Nuestras instituciones culturales se enfrentan a un momento de prueba. Protestas muy poderosas pidiendo justicia racial y social están llevando a demandas atrasadas de reformas policiales, junto con llamamientos más amplios para una mayor igualdad e inclusión en toda nuestra sociedad, sobre todo en la educación superior, el periodismo, la filantropía y las artes. Pero ese reconocimiento necesario ha intensificado también un nuevo conjunto de actitudes morales y compromisos políticos que tienden a debilitar nuestras normas de debate abierto y tolerancia de las diferencias en favor de la conformidad ideológica. Al tiempo que aplaudimos lo primero, levantamos nuestras voces contra lo segundo. Las fuerzas del antiliberalismo están ganando fuerza en todo el mundo y tienen un poderoso aliado en Donald Trump, que representa una verdadera amenaza para la democracia. Pero no se debe permitir que la resistencia se solidifique en sus propios tipos de dogma o coacciones, cosa que los demagogos de la derecha ya están explotando. La inclusión democrática que queremos sólo puede lograrse si nos pronunciamos contra el clima de intolerancia que se está instalando en todas partes.
El libre intercambio de información e ideas, que constituye la sangre vital de una sociedad liberal, se está restringiendo cada vez más. Si bien eso es algo que se espera de la derecha radical, la censura se está también extendiendo ampliamente en nuestra cultura: una intolerancia frente a opiniones opuestas, la moda de la vergüenza pública y el ostracismo, y una tendencia a disolver cuestiones políticas complejas en una certeza moral cegadora. Defendemos el valor de todas las partes a mantener un discurso contrario robusto e incluso cáustico. Pero ahora es demasiado común escuchar llamadas a un castigo rápido y severo en respuesta a las transgresiones percibidas en el discurso y el pensamiento.

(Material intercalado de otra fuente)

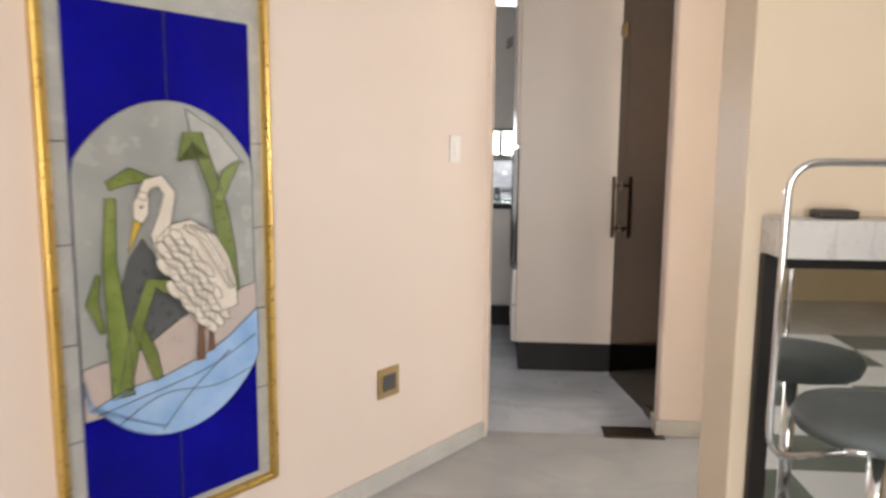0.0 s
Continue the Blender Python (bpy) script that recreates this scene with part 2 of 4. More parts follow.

Lo que es más preocupante aún es que los dirigentes institucionales, en un espíritu de pánico por el control de los daños, están aplicando castigos precipitados y desproporcionados en lugar de considerar reformas. Se despide a los editores por publicar artículos controvertidos; se retiran libros por supuesta falta de autenticidad; se prohíbe a los periodistas escribir sobre determinados temas; se investiga a los profesores por citar obras literarias en clase; se despide a un investigador por hacer circular un estudio académico revisado por colegas, y se destituye a los jefes de organizaciones por lo que a veces no son más que torpes errores. Cualesquiera que sean los argumentos en torno a cada incidente particular, el resultado ha sido reducir constantemente los límites de lo que se puede decir sin la amenaza de represalias. Ya estamos pagando el precio con una mayor aversión al riesgo entre los escritores, artistas y periodistas que temen por su medio de vida si se apartan del consenso o incluso carecen de suficiente celo en el acuerdo.
Esta atmósfera asfixiante perjudicará en última instancia a las causas más vitales de nuestro tiempo. La restricción del debate, ya sea por un gobierno represivo o por una sociedad intolerante, perjudica invariablemente a los que carecen de poder y hace que todos sean menos capaces de participar democráticamente. La forma de derrotar las malas ideas es mediante la exposición, el argumento y la persuasión, no tratando de silenciarlas o deseando que desaparezcan. Rechazamos cualquier falsa elección entre la justicia y la libertad, que no pueden existir la una sin la otra. Como escritores necesitamos una cultura que nos deje espacio para la experimentación, la asunción de riesgos e incluso, los errores. Necesitamos preservar la posibilidad de un desacuerdo de buena fe sin consecuencias profesionales graves. Si no defendemos la esencia de la que depende de nuestro trabajo, no podemos esperar que el público o el Estado lo defiendan por nosotros.